GIVEN EXERCISE:
Give back exactly the lines from the beginning of the listing below to the line holding "y += step *", both ends included; the pictures stay out.

DATASET EXTRACT:
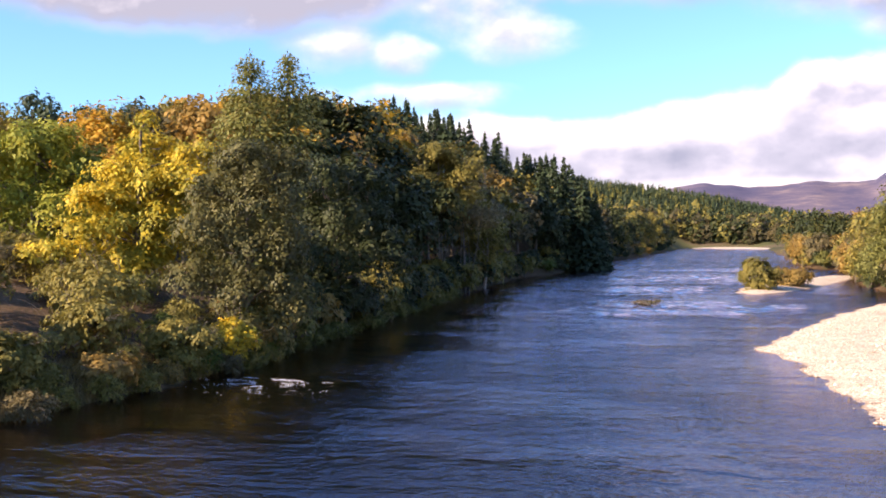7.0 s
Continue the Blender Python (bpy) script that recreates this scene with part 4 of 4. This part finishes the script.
def scrub_line(ys_, xs_, y0, y1, step, outward, depth):
    y = y0
    while y < y1:
        x = np.interp(y, ys_, xs_) + outward * rng.uniform(0.8, depth)
        leafy = rng.choice(["green", "olive", "brown", "russet", "fresh"], p=[0.50, 0.24, 0.12, 0.11, 0.03] if y > 58 else [0.08, 0.54, 0.14, 0.12, 0.12])
        tree("scrub", x, y, SCRUB[leafy][rng.integers(2)] if math.hypot(x, y) > 85 else NEAR_SCRUB[leafy], SCRUB_SAY[leafy], "bush", scale=rng.uniform(0.7, 1.35), group="scrub along the bank", sink=0.25)
        y += step * rng.uniform(0.6, 1.3) * (1 + max(0, y - 150) / 250)


scrub_line(LEFT_Y, LEFT_X, 60, 330, 2.4, -1, 3.0)
scrub_line(LEFT_Y, LEFT_X, 330, 620, 3.4, -1, 3.5)
scrub_line(LEFT_Y, LEFT_X, 26, 66, 3.0, -1, 14.0)
for k in range(34):
    by = 36 + 2.9 * k
    leafy = rng.choice(["olive", "brown", "olive", "russet"]) if by < 56 else rng.choice(["green", "green", "olive"])
    tree("scrub", np.interp(by, LEFT_Y, LEFT_X) + rng.uniform(-0.6, 0.5), by, NEAR_SCRUB[leafy], SCRUB_SAY[leafy], "bush", scale=rng.uniform(0.4, 0.62), group="scrub along the bank", sink=0.35)
for k in range(16):
    bx, by = rng.uniform(-72, -52), rng.uniform(44, 60)
    leafy = rng.choice(["olive", "brown", "olive", "fresh"])
    tree("scrub", bx, by, NEAR_SCRUB[leafy], SCRUB_SAY[leafy].replace("at the water's edge", "on the grassy brae"), "bush", scale=rng.uniform(0.6, 0.95), group="scrub along the bank", sink=0.2)
scrub_line(RIGHT_Y, RIGHT_X, 68, 340, 4.2, 1, 3.5)

for bx, by in [(14.0, 49), (15.5, 53), (14.2, 57), (20, 44), (24, 34), (21.5, 31.5), (26, 31), (23, 47), (16.8, 46), (29, 37), (13.4, 45.5), (19.5, 33)]:
    leafy = rng.choice(["green", "olive", "brown", "russet", "fresh"])
    tree("scrub", bx, by, NEAR_SCRUB[leafy], SCRUB_SAY[leafy].replace("at the water's edge", "under the bank trees"), "bush", scale=rng.uniform(0.7, 1.1), group="scrub along the bank", sink=0.2)
for bx, by in [(16.4, 33.4), (17.6, 32.4), (20.4, 35.2), (15.0, 34.0), (22.2, 33.2), (18.6, 33.6), (13.2, 35.0)]:
    leafy = rng.choice(["olive", "fresh"])
    tree("scrub", bx, by, NEAR_SCRUB[leafy], SCRUB_SAY[leafy].replace("at the water's edge", "hanging over the stones"), "bush", scale=rng.uniform(0.38, 0.55), group="scrub along the bank", sink=0.25)
for k in range(22):
    by = rng.uniform(27, 62)
    leafy = rng.choice(["olive", "russet", "fresh", "olive"])
    tree("scrub", np.interp(by, LEFT_Y, LEFT_X) - rng.uniform(0.6, 4.0), by, NEAR_SCRUB[leafy], SCRUB_SAY[leafy], "bush", scale=rng.uniform(0.4, 0.75), group="scrub along the bank", sink=0.2)


def tufts(name, ys_, xs_, y0, y1, outward, n, label):
    """Long dry grass along a bank, too much to count."""
    y = rng.uniform(y0, y1, n)
    x = np.interp(y, ys_, xs_) + outward * (0.3 + 3.5 * rng.random(n) ** 1.5)
    up = rng.uniform(0.3, 0.8, n)
    z = land(x, y)
    base = np.stack([x, y, z], 1)
    tip = base + np.stack([rng.normal(size=n) * 0.28, rng.normal(size=n) * 0.28, up], 1)
    side = np.stack([rng.normal(size=n), rng.normal(size=n), 0 * x], 1) * 0.02
    v = np.stack([base - side, base + side, tip], 1).reshape(-1, 3)
    ob = new(name, mesh_from(name, v, np.arange(n * 3).reshape(n, 3), STRAW, False))
    return tagged(ob, label, "grass", kind="stuff")


tufts("bank_grass", LEFT_Y, LEFT_X, 24, 66, -1, 14000, "long dry straw-coloured grass on the near bank")
tufts("bank_grass", RIGHT_Y, RIGHT_X, 66, 100, 1, 2500, "dry grass along the foot of the wood")

# ---- houses on the far hill ----
def house(x, y, turn, length, label):
    """A small white house: walls, pitched slate roof, chimney, windows."""
    base = new("house")
    base.location, base.rotation_euler = (x, y, height(x, y) - 0.5), (0, 0, radians(turn))

    def block(name, size, at, mat):
        bm = bmesh.new()
        bmesh.ops.create_cube(bm, size=1.0, matrix=Matrix.LocRotScale(at, None, size))
        me = bpy.data.meshes.new(name)
        bm.to_mesh(me), bm.free()
        me.materials.append(mat)
        new(name, me).parent = base

    block("wall", (length, 7, 6), (0, 0, 3), RENDER_WALL)
    k = length / 2 + 0.4
    v = [(-k, -4, 5.8), (k, -4, 5.8), (k, 4, 5.8), (-k, 4, 5.8), (-k, 0, 8.8), (k, 0, 8.8)]
    me = bpy.data.meshes.new("roof")
    me.from_pydata(v, [], [(0, 1, 5, 4), (2, 3, 4, 5), (0, 4, 3), (1, 2, 5), (0, 3, 2, 1)])
    me.materials.append(SLATE)
    new("roof", me).parent = base
    block("chimney", (1.2, 0.9, 2.0), (k - 1.4, 0, 9.2), RENDER_WALL)
    for wx_ in (-length / 3, 0, length / 3):
        block("window", (1.1, 0.12, 1.5), (wx_, -3.5, 4.2), SLATE)
    return tagged(base, label, "house", group="houses on the hill")


house(138, 684, 12, 14, "white rendered house with a slate roof on the hill")
house(150, 690, -20, 11, "white rendered house with a slate roof on the hill")
house(131, 735, 30, 10, "white rendered house with a slate roof on the hill")

# ---- driftwood and foam in the current ----
limbs = []
for k in range(16):
    a = np.array([rng.normal() * 1.0, rng.normal() * 0.8, rng.uniform(-0.15, 0.25)])
    limbs.append((bent(a, a + np.array([rng.normal() * 1.3, rng.normal() * 0.9, rng.uniform(-0.2, 0.9)]), 0.2), np.linspace(0.10, 0.02, 5), 5))
snag = new("driftwood")
snag.location = (-37.7, 126, 0)
tagged(snag, "tangle of brown driftwood stranded in the current", "driftwood")
for one in limbs:
    bough = new("branch", wood_mesh("branch", [one], BARK))
    bough.parent = snag
drift_leaf = new("dead_leaves", leaves_mesh("dead_leaves", rng.normal(size=(150, 3)) * [0.8, 0.6, 0.2] + [0, 0, 0.25], unit(150), 0.22, LEAF["brown"]))
drift_leaf.parent = snag


def foam_patch(cx, cy, lx_, ly_, n, size):
    p = np.stack([cx + rng.normal(size=n) * lx_, cy + rng.normal(size=n) * ly_, rng.uniform(0.008, 0.02, n)], 1)
    keep = wobble(p[:, 0], p[:, 1], 0.55, 4.0) > 0.1
    p = p[keep]
    return p, rng.normal(size=p.shape) * 0.03 + [0, 0, 1], np.full(len(p), size)


sets = [foam_patch(-38.6, 50.8, 2.2, 0.3, 160, 0.15), foam_patch(-37.6, 49.8, 1.3, 0.6, 300, 0.2), foam_patch(-36.6, 51.9, 1.3, 0.14, 120, 0.18), foam_patch(-39.8, 52.2, 1.3, 0.12, 110, 0.18), foam_patch(-36.2, 48.3, 2.2, 1.5, 150, 0.14), foam_patch(-36.2, 125, 1.2, 0.6, 120, 0.22),
        foam_patch(-71, 161, 3, 5, 200, 0.3), foam_patch(-84, 240, 6, 14, 300, 0.5)]
foam_ob = new("foam", leaves_mesh("foam", np.concatenate([q[0] for q in sets]), np.concatenate([q[1] for q in sets]), 0.075, FOAM, 3.4))
tagged(foam_ob, "white flecks of foam where the current breaks", "foam", kind="stuff")

# ---- cobbles ----
ico = bmesh.new()
bmesh.ops.create_icosphere(ico, subdivisions=1, radius=1.0)
ICO_V = np.array([v.co[:] for v in ico.verts])
ICO_F = np.array([[v.index for v in f.verts] for f in ico.faces])
ico.free()


def stone_heights(x, y):
    return np.maximum(bar_height(x, y, BAR_A, BAR_TOP), land(x, y))


def cobbles(name, x, y, size, parent, label, mat=STONE, lift=0.0):
    """Many rounded flat stones in one mesh."""
    n = len(x)
    z = stone_heights(x, y)
    stretch = size[:, None] * np.stack([rng.uniform(0.8, 1.35, n), rng.uniform(0.7, 1.1, n), rng.uniform(0.4, 0.75, n)], 1)
    v = ICO_V[None] * (1 + rng.normal(size=(n, len(ICO_V), 1)) * 0.13) * stretch[:, None]
    a = rng.uniform(0, 6.28, n)
    ca, sa = np.cos(a)[:, None], np.sin(a)[:, None]
    v = np.stack([v[..., 0] * ca - v[..., 1] * sa, v[..., 0] * sa + v[..., 1] * ca, v[..., 2]], -1)
    v += np.stack([x, y, z + size * 0.12 + lift * rng.random(n)], 1)[:, None]
    f = ICO_F[None] + (np.arange(n) * len(ICO_V))[:, None, None]
    ob = new(name, mesh_from(name, v.reshape(-1, 3), f.reshape(-1, 3), mat))
    if parent:
        ob.parent = parent
    return tagged(ob, label, kind="stuff")


px, py = rng.uniform(-16, 24, 44000), 21 + 127 * rng.random(44000) ** 1.9
ins = inset(px, py, BAR_A)
ok = (ins > -0.3) | ((ins > -2.6) & (rng.random(44000) < np.where(py < 50, 0.7, 0.3) * np.exp(ins * 0.9)))
ok &= rng.random(44000) < np.clip(55 / py, 0.2, 1.0)
px, py = px[ok], py[ok]
cobbles("cobbles", px, py, np.clip(rng.lognormal(-3.15, 0.40, len(px)) * (1 + 0.006 * np.clip(py - 35, 0, 100)), 0.025, 0.16), bar_a, "pale rounded cobbles")
qx, qy = rng.uniform(-2, 24, 2600), rng.uniform(20, 36, 2600)
ok = inset(qx, qy, BAR_A) < -0.2
qx, qy = qx[ok], qy[ok]
cobbles("sunken_cobbles", qx, qy, np.clip(rng.lognormal(-3.1, 0.45, len(qx)), 0.03, 0.13), bar_a, "brown cobbles under shallow water", BANK_STONE)
# loose pale stones strewn over the drowned shelf by the bank
sx, sy = rng.uniform(0, 20, 15000), rng.uniform(22, 41, 15000)
ins = inset(sx, sy, BAR_A)
ok = rng.random(15000) < np.where(ins > 0, 0.6, 0.42 * np.exp(ins * 0.45) + 0.02) * smooth01((sx - 1) / 6)
sx, sy = sx[ok], sy[ok]
cobbles("shelf_cobbles", sx, sy, np.clip(rng.lognormal(-3.25, 0.35, len(sx)), 0.025, 0.08), bar_a, "loose pale stones in the brown shallows", lift=0.05)
ex = rng.uniform(-0.4, 2.6, 2200)
ey = 21 + 49 * rng.random(2200) ** 1.4
cobbles("bank_cobbles", np.interp(ey, RIGHT_Y, RIGHT_X) + ex, ey, np.clip(rng.lognormal(-2.8, 0.5, 2200), 0.03, 0.2), bar_a, "brown stones along the foot of the bank", BANK_STONE)

# the largest stones, one by one
STONES = []
for k in range(8):
    v = ICO_V * (1 + rng.normal(size=(len(ICO_V), 1)) * 0.12) * [rng.uniform(0.9, 1.3), rng.uniform(0.8, 1.0), rng.uniform(0.45, 0.7)]
    STONES.append(mesh_from("stone", v, ICO_F, STONE))
made = 0
while made < 300:
    x, y = rng.uniform(-8, 20), 25 + 40 * rng.random() ** 1.5
    d = float(inset(np.array([x]), np.array([y]), BAR_A)[0])
    if d < -1.5 or (d < 0 and rng.random() > 0.35):
        continue
    ob = new("stone", STONES[rng.integers(8)])
    r_ = rng.uniform(0.045, 0.08)
    ob.location = (x, y, float(stone_heights(np.array([x]), np.array([y]))[0]) + 0.2 * r_)
    ob.scale, ob.rotation_euler = (r_, r_, r_), (rng.normal() * 0.15, rng.normal() * 0.15, rng.uniform(0, 6.28))
    ob.parent = bar_a
    made += 1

TASK RESULT:
7.0 s
Continue the Blender Python (bpy) script that recreates this scene with part 4 of 4. This part finishes the script.
def scrub_line(ys_, xs_, y0, y1, step, outward, depth):
    y = y0
    while y < y1:
        x = np.interp(y, ys_, xs_) + outward * rng.uniform(0.8, depth)
        leafy = rng.choice(["green", "olive", "brown", "russet", "fresh"], p=[0.50, 0.24, 0.12, 0.11, 0.03] if y > 58 else [0.08, 0.54, 0.14, 0.12, 0.12])
        tree("scrub", x, y, SCRUB[leafy][rng.integers(2)] if math.hypot(x, y) > 85 else NEAR_SCRUB[leafy], SCRUB_SAY[leafy], "bush", scale=rng.uniform(0.7, 1.35), group="scrub along the bank", sink=0.25)
        y += step * rng.uniform(0.6, 1.3) * (1 + max(0, y - 150) / 250)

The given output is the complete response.